____ RAW DATA
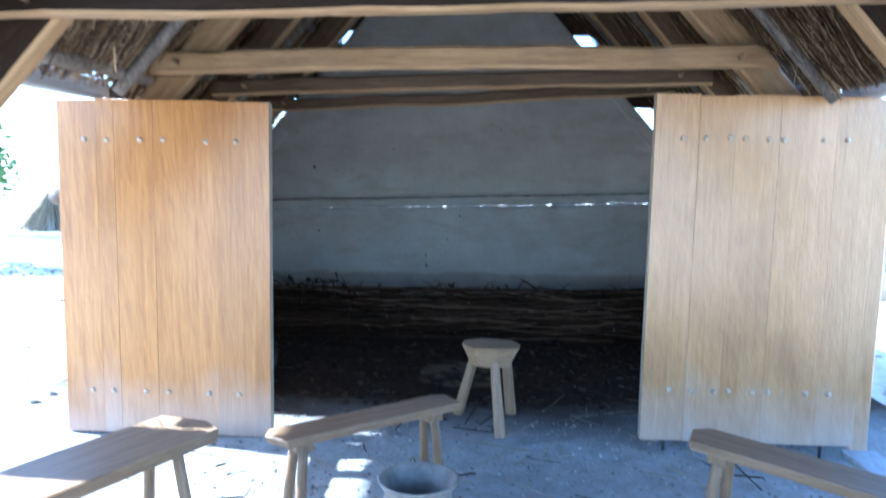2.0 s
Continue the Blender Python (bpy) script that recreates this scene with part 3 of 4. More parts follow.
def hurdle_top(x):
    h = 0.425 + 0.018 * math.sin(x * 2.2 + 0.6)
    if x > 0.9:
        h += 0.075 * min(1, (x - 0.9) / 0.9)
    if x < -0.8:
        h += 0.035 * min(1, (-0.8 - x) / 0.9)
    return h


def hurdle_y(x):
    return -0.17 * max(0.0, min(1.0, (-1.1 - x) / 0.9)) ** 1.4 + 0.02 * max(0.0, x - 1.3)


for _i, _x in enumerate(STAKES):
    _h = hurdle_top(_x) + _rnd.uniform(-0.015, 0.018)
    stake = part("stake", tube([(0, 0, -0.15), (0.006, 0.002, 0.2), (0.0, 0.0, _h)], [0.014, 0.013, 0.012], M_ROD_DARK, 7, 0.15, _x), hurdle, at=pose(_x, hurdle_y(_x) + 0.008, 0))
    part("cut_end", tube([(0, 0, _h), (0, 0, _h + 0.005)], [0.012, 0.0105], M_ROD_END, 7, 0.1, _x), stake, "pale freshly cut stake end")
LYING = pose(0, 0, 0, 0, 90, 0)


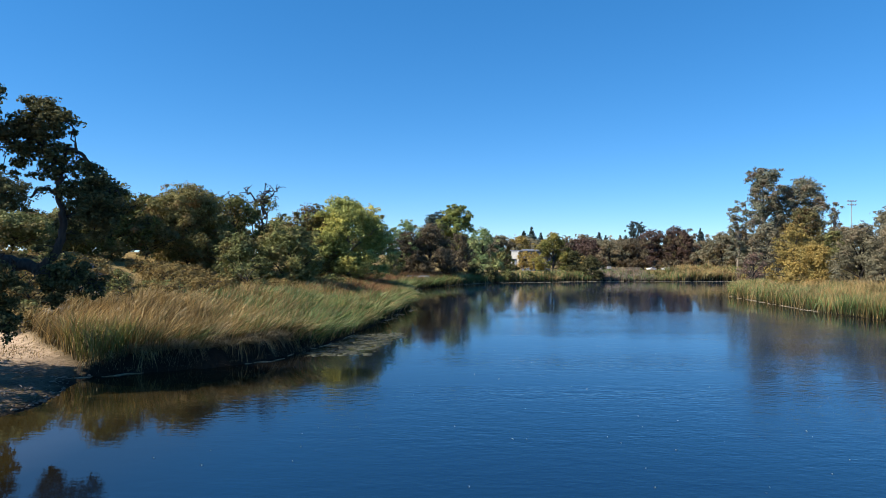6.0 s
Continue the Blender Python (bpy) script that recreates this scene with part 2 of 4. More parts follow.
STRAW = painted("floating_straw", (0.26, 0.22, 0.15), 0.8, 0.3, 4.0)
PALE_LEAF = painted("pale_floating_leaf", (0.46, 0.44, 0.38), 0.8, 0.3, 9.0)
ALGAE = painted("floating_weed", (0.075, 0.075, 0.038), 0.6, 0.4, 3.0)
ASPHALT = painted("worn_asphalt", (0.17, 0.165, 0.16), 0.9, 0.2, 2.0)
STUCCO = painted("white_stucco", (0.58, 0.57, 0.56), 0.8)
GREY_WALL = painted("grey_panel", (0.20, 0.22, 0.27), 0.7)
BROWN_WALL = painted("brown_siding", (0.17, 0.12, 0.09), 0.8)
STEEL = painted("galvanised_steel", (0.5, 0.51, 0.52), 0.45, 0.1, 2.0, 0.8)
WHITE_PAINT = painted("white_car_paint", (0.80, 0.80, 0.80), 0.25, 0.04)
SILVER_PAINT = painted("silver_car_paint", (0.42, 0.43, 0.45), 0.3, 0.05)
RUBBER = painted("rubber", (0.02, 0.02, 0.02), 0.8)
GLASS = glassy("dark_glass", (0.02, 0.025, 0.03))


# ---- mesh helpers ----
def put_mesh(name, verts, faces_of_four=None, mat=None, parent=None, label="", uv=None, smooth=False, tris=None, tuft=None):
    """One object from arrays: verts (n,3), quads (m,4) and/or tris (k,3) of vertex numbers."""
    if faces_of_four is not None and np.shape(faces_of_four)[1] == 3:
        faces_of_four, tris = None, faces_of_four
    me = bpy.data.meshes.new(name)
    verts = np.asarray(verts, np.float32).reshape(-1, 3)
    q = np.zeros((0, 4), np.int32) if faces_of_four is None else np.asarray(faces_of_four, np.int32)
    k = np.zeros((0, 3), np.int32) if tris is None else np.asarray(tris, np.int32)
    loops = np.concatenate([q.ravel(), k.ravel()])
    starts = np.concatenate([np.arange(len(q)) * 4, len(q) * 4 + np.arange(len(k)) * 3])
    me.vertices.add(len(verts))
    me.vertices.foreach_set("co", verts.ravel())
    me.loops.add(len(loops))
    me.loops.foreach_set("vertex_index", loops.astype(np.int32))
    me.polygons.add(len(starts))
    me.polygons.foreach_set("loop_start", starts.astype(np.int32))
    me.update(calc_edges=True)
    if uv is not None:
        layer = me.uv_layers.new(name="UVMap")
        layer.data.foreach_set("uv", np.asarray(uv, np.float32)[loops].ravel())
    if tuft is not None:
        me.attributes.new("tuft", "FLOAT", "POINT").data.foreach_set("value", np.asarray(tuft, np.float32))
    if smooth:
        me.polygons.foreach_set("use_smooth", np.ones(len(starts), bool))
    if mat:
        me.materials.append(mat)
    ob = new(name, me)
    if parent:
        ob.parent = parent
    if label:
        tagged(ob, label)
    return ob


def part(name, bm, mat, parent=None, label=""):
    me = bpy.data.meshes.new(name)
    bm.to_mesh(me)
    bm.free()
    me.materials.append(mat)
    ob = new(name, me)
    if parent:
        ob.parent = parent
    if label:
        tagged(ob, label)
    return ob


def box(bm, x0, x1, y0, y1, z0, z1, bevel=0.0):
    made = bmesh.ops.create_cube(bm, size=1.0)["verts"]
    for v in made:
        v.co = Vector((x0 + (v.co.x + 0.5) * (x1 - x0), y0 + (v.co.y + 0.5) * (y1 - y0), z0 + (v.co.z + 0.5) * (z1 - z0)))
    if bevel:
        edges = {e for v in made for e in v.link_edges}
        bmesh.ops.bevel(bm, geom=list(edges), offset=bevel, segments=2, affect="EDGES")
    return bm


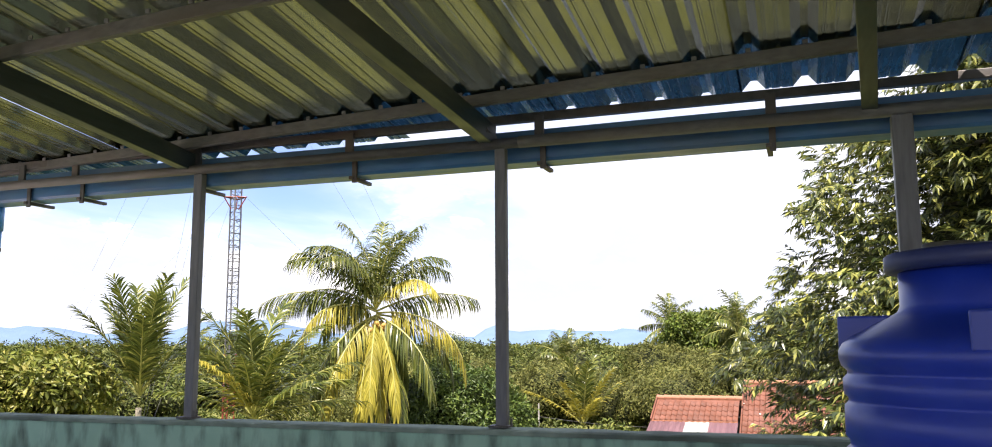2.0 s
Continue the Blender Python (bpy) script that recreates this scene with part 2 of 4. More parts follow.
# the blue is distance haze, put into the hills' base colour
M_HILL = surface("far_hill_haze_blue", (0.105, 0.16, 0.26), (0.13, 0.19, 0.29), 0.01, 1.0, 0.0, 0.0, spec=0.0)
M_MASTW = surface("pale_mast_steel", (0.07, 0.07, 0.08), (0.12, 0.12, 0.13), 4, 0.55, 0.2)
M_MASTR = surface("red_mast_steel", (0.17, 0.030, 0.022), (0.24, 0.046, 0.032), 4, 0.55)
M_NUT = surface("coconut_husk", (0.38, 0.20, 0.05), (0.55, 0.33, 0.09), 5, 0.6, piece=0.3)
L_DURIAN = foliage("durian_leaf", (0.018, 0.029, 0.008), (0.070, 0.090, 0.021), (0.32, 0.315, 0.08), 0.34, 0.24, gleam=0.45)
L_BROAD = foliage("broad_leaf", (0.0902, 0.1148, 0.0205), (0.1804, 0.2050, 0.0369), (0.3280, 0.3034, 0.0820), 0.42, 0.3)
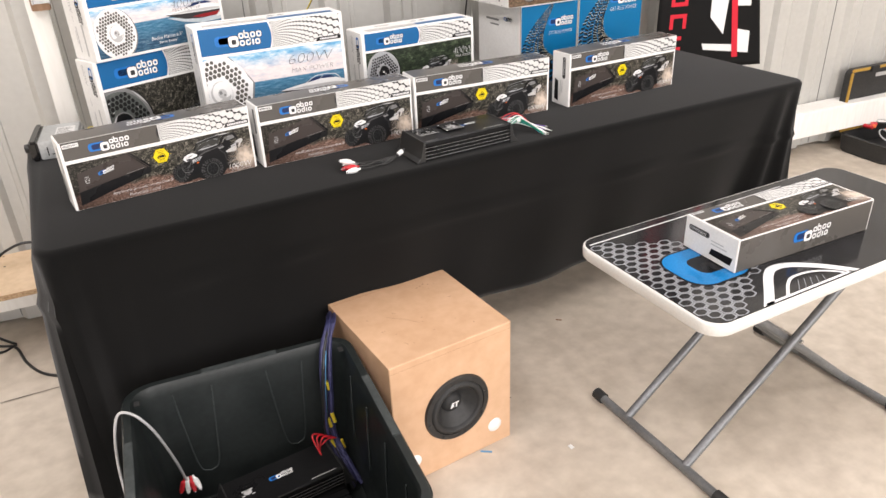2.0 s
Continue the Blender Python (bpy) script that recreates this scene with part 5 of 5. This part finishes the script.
________
EXERCISE
Leave out the pictures and copy every record above exactly.

COMPLETED TASK
2.0 s
Continue the Blender Python (bpy) script that recreates this scene with part 3 of 4. More parts follow.
def hurdle_top(x):
    h = 0.425 + 0.018 * math.sin(x * 2.2 + 0.6)
    if x > 0.9:
        h += 0.075 * min(1, (x - 0.9) / 0.9)
    if x < -0.8:
        h += 0.035 * min(1, (-0.8 - x) / 0.9)
    return h


def hurdle_y(x):
    return -0.17 * max(0.0, min(1.0, (-1.1 - x) / 0.9)) ** 1.4 + 0.02 * max(0.0, x - 1.3)


for _i, _x in enumerate(STAKES):
    _h = hurdle_top(_x) + _rnd.uniform(-0.015, 0.018)
    stake = part("stake", tube([(0, 0, -0.15), (0.006, 0.002, 0.2), (0.0, 0.0, _h)], [0.014, 0.013, 0.012], M_ROD_DARK, 7, 0.15, _x), hurdle, at=pose(_x, hurdle_y(_x) + 0.008, 0))
    part("cut_end", tube([(0, 0, _h), (0, 0, _h + 0.005)], [0.012, 0.0105], M_ROD_END, 7, 0.1, _x), stake, "pale freshly cut stake end")
LYING = pose(0, 0, 0, 0, 90, 0)


6.0 s
Continue the Blender Python (bpy) script that recreates this scene with part 2 of 4. More parts follow.
STRAW = painted("floating_straw", (0.26, 0.22, 0.15), 0.8, 0.3, 4.0)
PALE_LEAF = painted("pale_floating_leaf", (0.46, 0.44, 0.38), 0.8, 0.3, 9.0)
ALGAE = painted("floating_weed", (0.075, 0.075, 0.038), 0.6, 0.4, 3.0)
ASPHALT = painted("worn_asphalt", (0.17, 0.165, 0.16), 0.9, 0.2, 2.0)
STUCCO = painted("white_stucco", (0.58, 0.57, 0.56), 0.8)
GREY_WALL = painted("grey_panel", (0.20, 0.22, 0.27), 0.7)
BROWN_WALL = painted("brown_siding", (0.17, 0.12, 0.09), 0.8)
STEEL = painted("galvanised_steel", (0.5, 0.51, 0.52), 0.45, 0.1, 2.0, 0.8)
WHITE_PAINT = painted("white_car_paint", (0.80, 0.80, 0.80), 0.25, 0.04)
SILVER_PAINT = painted("silver_car_paint", (0.42, 0.43, 0.45), 0.3, 0.05)
RUBBER = painted("rubber", (0.02, 0.02, 0.02), 0.8)
GLASS = glassy("dark_glass", (0.02, 0.025, 0.03))


# ---- mesh helpers ----
def put_mesh(name, verts, faces_of_four=None, mat=None, parent=None, label="", uv=None, smooth=False, tris=None, tuft=None):
    """One object from arrays: verts (n,3), quads (m,4) and/or tris (k,3) of vertex numbers."""
    if faces_of_four is not None and np.shape(faces_of_four)[1] == 3:
        faces_of_four, tris = None, faces_of_four
    me = bpy.data.meshes.new(name)
    verts = np.asarray(verts, np.float32).reshape(-1, 3)
    q = np.zeros((0, 4), np.int32) if faces_of_four is None else np.asarray(faces_of_four, np.int32)
    k = np.zeros((0, 3), np.int32) if tris is None else np.asarray(tris, np.int32)
    loops = np.concatenate([q.ravel(), k.ravel()])
    starts = np.concatenate([np.arange(len(q)) * 4, len(q) * 4 + np.arange(len(k)) * 3])
    me.vertices.add(len(verts))
    me.vertices.foreach_set("co", verts.ravel())
    me.loops.add(len(loops))
    me.loops.foreach_set("vertex_index", loops.astype(np.int32))
    me.polygons.add(len(starts))
    me.polygons.foreach_set("loop_start", starts.astype(np.int32))
    me.update(calc_edges=True)
    if uv is not None:
        layer = me.uv_layers.new(name="UVMap")
        layer.data.foreach_set("uv", np.asarray(uv, np.float32)[loops].ravel())
    if tuft is not None:
        me.attributes.new("tuft", "FLOAT", "POINT").data.foreach_set("value", np.asarray(tuft, np.float32))
    if smooth:
        me.polygons.foreach_set("use_smooth", np.ones(len(starts), bool))
    if mat:
        me.materials.append(mat)
    ob = new(name, me)
    if parent:
        ob.parent = parent
    if label:
        tagged(ob, label)
    return ob


def part(name, bm, mat, parent=None, label=""):
    me = bpy.data.meshes.new(name)
    bm.to_mesh(me)
    bm.free()
    me.materials.append(mat)
    ob = new(name, me)
    if parent:
        ob.parent = parent
    if label:
        tagged(ob, label)
    return ob


def box(bm, x0, x1, y0, y1, z0, z1, bevel=0.0):
    made = bmesh.ops.create_cube(bm, size=1.0)["verts"]
    for v in made:
        v.co = Vector((x0 + (v.co.x + 0.5) * (x1 - x0), y0 + (v.co.y + 0.5) * (y1 - y0), z0 + (v.co.z + 0.5) * (z1 - z0)))
    if bevel:
        edges = {e for v in made for e in v.link_edges}
        bmesh.ops.bevel(bm, geom=list(edges), offset=bevel, segments=2, affect="EDGES")
    return bm


2.0 s
Continue the Blender Python (bpy) script that recreates this scene with part 2 of 4. More parts follow.
# the blue is distance haze, put into the hills' base colour
M_HILL = surface("far_hill_haze_blue", (0.105, 0.16, 0.26), (0.13, 0.19, 0.29), 0.01, 1.0, 0.0, 0.0, spec=0.0)
M_MASTW = surface("pale_mast_steel", (0.07, 0.07, 0.08), (0.12, 0.12, 0.13), 4, 0.55, 0.2)
M_MASTR = surface("red_mast_steel", (0.17, 0.030, 0.022), (0.24, 0.046, 0.032), 4, 0.55)
M_NUT = surface("coconut_husk", (0.38, 0.20, 0.05), (0.55, 0.33, 0.09), 5, 0.6, piece=0.3)
L_DURIAN = foliage("durian_leaf", (0.018, 0.029, 0.008), (0.070, 0.090, 0.021), (0.32, 0.315, 0.08), 0.34, 0.24, gleam=0.45)
L_BROAD = foliage("broad_leaf", (0.0902, 0.1148, 0.0205), (0.1804, 0.2050, 0.0369), (0.3280, 0.3034, 0.0820), 0.42, 0.3)
2.0 s
Continue the Blender Python (bpy) script that recreates this scene with part 5 of 5. This part finishes the script.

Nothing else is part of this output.